Fine della solidarietà: la Cerutti garantisce i posti di lavoro riducendo l’orario
Altro che contratti di solidarietà. Il vero accordo solidale se lo sono inventato alla Cerutti, in Piemonte. Il gruppo — fondato nel 1920 da Giovanni Cerutti e ora guidato dal nipote Giancarlo — produce macchine per la stampa di giornali, etichette ma anche banconote e francobolli (compresi quelli della regina d’inghilterra). Negli stabilimenti di Casale Monferrato e Alessandria gli ammortizzatori sono finiti ieri, complice la riforma del Jobs act che nel 2015 li ha ridotti a tre anni.
Che fare?
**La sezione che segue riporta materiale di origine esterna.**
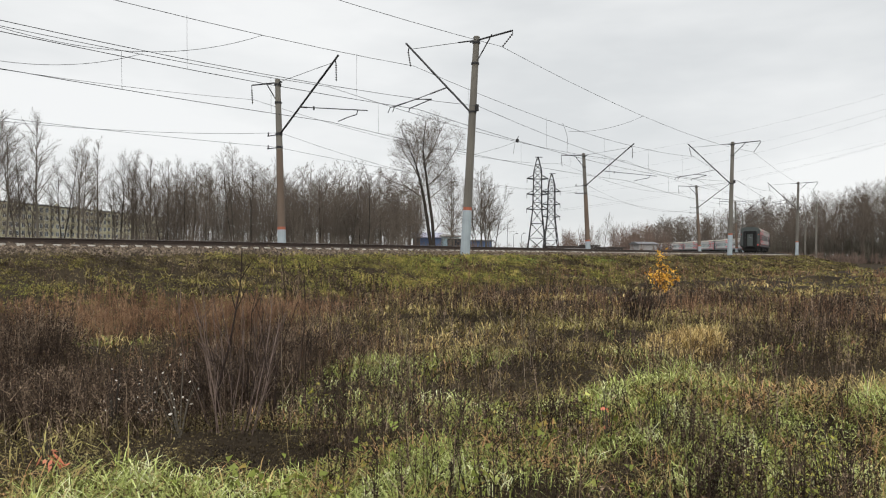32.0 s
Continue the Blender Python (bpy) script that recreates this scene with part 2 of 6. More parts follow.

Visti i livelli della produzione, 80-100 dipendenti su 350 sarebbero di troppo. Invece di far partire le lettere di licenziamento, i dipendenti hanno accettato tutti un taglio all’orario di lavoro. A seconda del settore, si va da una riduzione
del 5 fino al 50%. Oltre all’accordo collettivo dell’azienda con Fiom, Fim e Uilm, ogni dipendente firma una revisione individuale dell’orario. Dal canto suo l’azienda integrerà gli stipendi di chi si trova costretto alle maggiori riduzioni d’orario: nessuno alla fine porterà a casa meno di mille euro al mese.
Sindacato e azienda fanno notare che l’accordo è temporaneo, il nuovo assetto infatti vale per sei mesi. Poi l’azienda conta, grazie alle uscite di chi è vicino alla pensione e alla ripresa degli ordini, di riuscire a riportare i lavoratori a tempo pieno.
Se da una parte Fiom, Fim e Uilm sono soddisfatte dell’intesa, dall’altra non vogliono enfatizzarne troppo il risultato. D’altra parte oggi alle 17 è fissato l’incontro con il ministro del Lavoro Di Maio. E l’obiettivo è strappare un allungamento della coperta degli ammortizzatori. Come dire: per il sindacato (ma anche per le imprese) il «modello Cerutti» rappresenta una soluzione per affrontare l’emergenza. Ma non si vorrebbe che diventasse la regola.